Pagel would not discuss the report further, citing it as trial evidence.
Dennis Edney, Khadr's Canadian lawyer, suggested on CTV's Canada AM that U.S. prosecutors are relying on statements that were extracted from Khadr under duress in 2002 at Bagram prison.
Edney said two other prisoners actually died from interrogation tactics during the period Khadr was at the prison.
The lawyers want the interrogators named as part of their efforts to determine whether Khadr was forced into making the statements.
Khadr's interrogators included members of a unit implicated in the December 2002 beating deaths of two Afghan detainees, named Dilawar and Habibullah, Kuebler said.
"We learned today that those interrogations were conducted by members of the military intelligence unit whose members were implicated in numerous allegations of detainee abuse in Bagram, and in fact the deaths of two detainees," Kuebler told Â鶹ӰÊÓnet from Guantanamo Bay.
"We've asked for information in the government's possession relating to detainee abuse at Bagram, we've asked for information in the government's possession relating to the names and identities of the interrogators who conducted interrogations of Omar in August and September of 2002," he added.
Edney said the charges against his client are based on flimsy evidence.
"As we now know, contrary to what the administration has been saying for years, there is no eyewitness who can say Omar Khadr threw a hand grenade at anybody," Edney said from Edmonton.
"And we also know Omar Khadr was not alone in that compound when it was attacked by the Americans."

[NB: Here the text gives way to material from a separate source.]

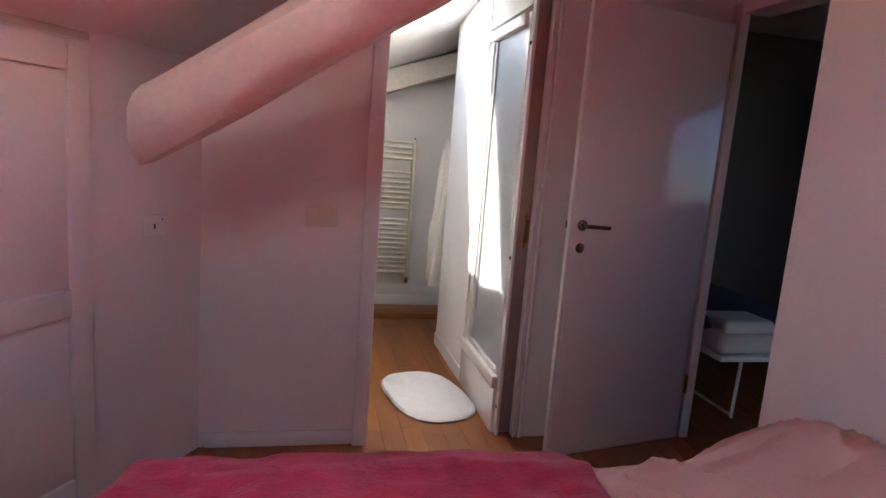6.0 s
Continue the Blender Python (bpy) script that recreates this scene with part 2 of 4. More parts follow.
MATWHITE = mat("bath_mat_cotton", (0.82, 0.82, 0.82), 1.0, 0.04, 30, 200, 1.0, dist=0.006)
POUCH = mat("patterned_pouch", (0.012, 0.010, 0.014), 0.6, 0.3, 34, 90, 0.2, second=(0.30, 0.22, 0.20))
POUCH.node_tree.nodes["Map Range"].inputs["From Min"].default_value = 0.58
POUCH.node_tree.nodes["Map Range"].inputs["From Max"].default_value = 0.70
ROSEGOLD = mat("rose_gold", (0.72, 0.36, 0.26), 0.3, 0.1, 20, 80, 0.1, metal=1.0)
MARBLE = marble_mat("grey_veined_marble")
NAVY = mat("navy_cloth", (0.045, 0.05, 0.075), 0.9, 0.15, 8, 160, 0.4)
DUST = mat("dark_red_flowers", (0.18, 0.02, 0.03), 0.8, 0.4, 60, 160, 0.4)
TUMBLER = glass_mat("tumbler_glass", (0.84, 0.94, 0.94))
CLEAR = glass_mat("clear_glass", (0.93, 0.96, 0.96))
PALEPLASTIC = glass_mat("clear_plastic", (0.95, 0.93, 0.95), 0.12)
FROST = frosted_mat("frosted_glass")
ROOFGLASS = bpy.data.materials.new("roof_glass")
ROOFGLASS.use_nodes = True
_n, _l = ROOFGLASS.node_tree.nodes, ROOFGLASS.node_tree.links
_t, _g, _m = _n.new("ShaderNodeBsdfTransparent"), _n.new("ShaderNodeBsdfGlossy"), _n.new("ShaderNodeMixShader")
_t.inputs["Color"].default_value = (0.96, 0.97, 0.97, 1)
_g.inputs["Roughness"].default_value = 0.02
_m.inputs["Fac"].default_value = 0.05
_l.new(_t.outputs[0], _m.inputs[1])
_l.new(_g.outputs[0], _m.inputs[2])
_l.new(_m.outputs[0], _n["Material Output"].inputs["Surface"])
# Glass with an added tint that cuts the sky light entering the far room.
DIMGLASS = ROOFGLASS.copy()
DIMGLASS.name = "tinted_glass"
for _k in DIMGLASS.node_tree.nodes:
    if _k.type == "BSDF_TRANSPARENT":
        _k.inputs["Color"].default_value = (0.27, 0.31, 0.37, 1)
MIRROR = bpy.data.materials.new("mirror_silver")
MIRROR.use_nodes = True
MIRROR.node_tree.nodes["Principled BSDF"].inputs["Metallic"].default_value = 1.0
MIRROR.node_tree.nodes["Principled BSDF"].inputs["Roughness"].default_value = 0.015
MIRROR.node_tree.nodes["Principled BSDF"].inputs["Base Color"].default_value = (0.88, 0.90, 0.88, 1)


# ---- mesh helpers ----
def mesh_of(name, bm, material, smooth=True):
    me = bpy.data.meshes.new(name)
    bmesh.ops.recalc_face_normals(bm, faces=bm.faces)
    bm.to_mesh(me)
    bm.free()
    me.materials.append(material)
    if smooth:
        me.shade_smooth()
        me.set_sharp_from_angle(angle=radians(38))
    return me


def part(name, bm, material, parent=None, label="", smooth=True):
    ob = new(name, mesh_of(name, bm, material, smooth))
    if parent is not None:
        ob.parent = parent
    if label:
        ob["label"] = label
    return ob


def thing(name, label, category, at=(0, 0, 0), rz=0.0, group=""):
    ob = new(name)
    ob.matrix_basis = pose(*at, 0, 0, rz)
    return tagged(ob, label, category, group)


def struct(name, bm, material, label="", category="", smooth=True):
    return tagged(part(name, bm, material, None, "", smooth), label or name.replace("_", " "), category or name.split("_")[0], "", "structure")


def box(bm, lo, hi, bevel=0.0, seg=2, m=None):
    lo, hi = Vector(lo), Vector(hi)
    r = bmesh.ops.create_cube(bm, size=1.0)
    vs = r["verts"]
    for v in vs:
        v.co = Vector((lo[i] + (v.co[i] + 0.5) * (hi[i] - lo[i]) for i in range(3)))
    if bevel:
        es = list({e for v in vs for e in v.link_edges})
        out = bmesh.ops.bevel(bm, geom=es, offset=bevel, segments=seg, affect="EDGES", profile=0.5)
        vs = out["verts"] if out["verts"] else vs
        vs = list({v for f in out["faces"] for v in f.verts} | {v for v in vs if v.is_valid})
    if m is not None:
        bmesh.ops.transform(bm, matrix=m, verts=[v for v in vs if v.is_valid])
    return bm


def bbox(lo, hi, bevel=0.0, seg=2, m=None):
    return box(bmesh.new(), lo, hi, bevel, seg, m)


def lathe(profile, seg=28, m=None, bm=None, squash=1.0):
    bm = bm or bmesh.new()
    rings = []
    made = []
    for r, z in profile:
        if r < 1e-5:
            v = bm.verts.new((0, 0, z))
            rings.append([v])
            made.append(v)
        else:
            ring = [bm.verts.new((r * math.cos(a), r * squash * math.sin(a), z)) for a in (2 * math.pi * i / seg for i in range(seg))]
            rings.append(ring)
            made += ring
    for a, b in zip(rings, rings[1:]):
        for i in range(seg):
            j = (i + 1) % seg
            if len(a) == 1 and len(b) == 1:
                continue
            if len(a) == 1:
                bm.faces.new((a[0], b[i], b[j]))
            elif len(b) == 1:
                bm.faces.new((a[i], a[j], b[0]))
            else:
                bm.faces.new((a[i], a[j], b[j], b[i]))
    if m is not None:
        bmesh.ops.transform(bm, matrix=m, verts=made)
    return bm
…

He said Khadr was suffering from three bullet wounds, was made to sit up in bed during questioning, and was made to carry buckets of water up and down a hallway during his interrogation in Afghanistan.
"We also know he was used as a human mop to mop up urine and we know he was handcuffed and tied to the entrance of a doorway with his arms raised for long periods of time. It's that type of treatment he received and others received," Edney said.
At the pre-trial hearing on Thursday, Kuebler showed the judge a photograph of Khadr after he was captured. The image showed exit wounds in his chest from gunshots to his back.
"We're not talking about an adult of able physical and mental condition,'' he said.
Khadr's lawyers have argued he should never have been jailed with adults at the U.S. naval base in Cuba, and deserves more lenient treatment.
However, military prosecutors argue the men need to be held accountable, and say there is no age cutoff under the 2006 law that allowed the military to hold war crimes tribunals at Gitmo.
Lead prosecutor, Marine Corps Maj. Jeffrey Groharing, said Thursday that defence lawyers have not proved that speaking with individual interrogators would help their case.
He told the hearing that the government has already presented typewritten summaries of the Bagram interrogations.
The judge, Army Col. Peter Brownback, is expected to rule on most of the defence motions by late Friday. The trial is currently scheduled for May but the defence's evidence-related requests could delay proceedings.
Brownback also told prosecutors to provide the defence official correspondence on the case between the U.S. and Canadian governments.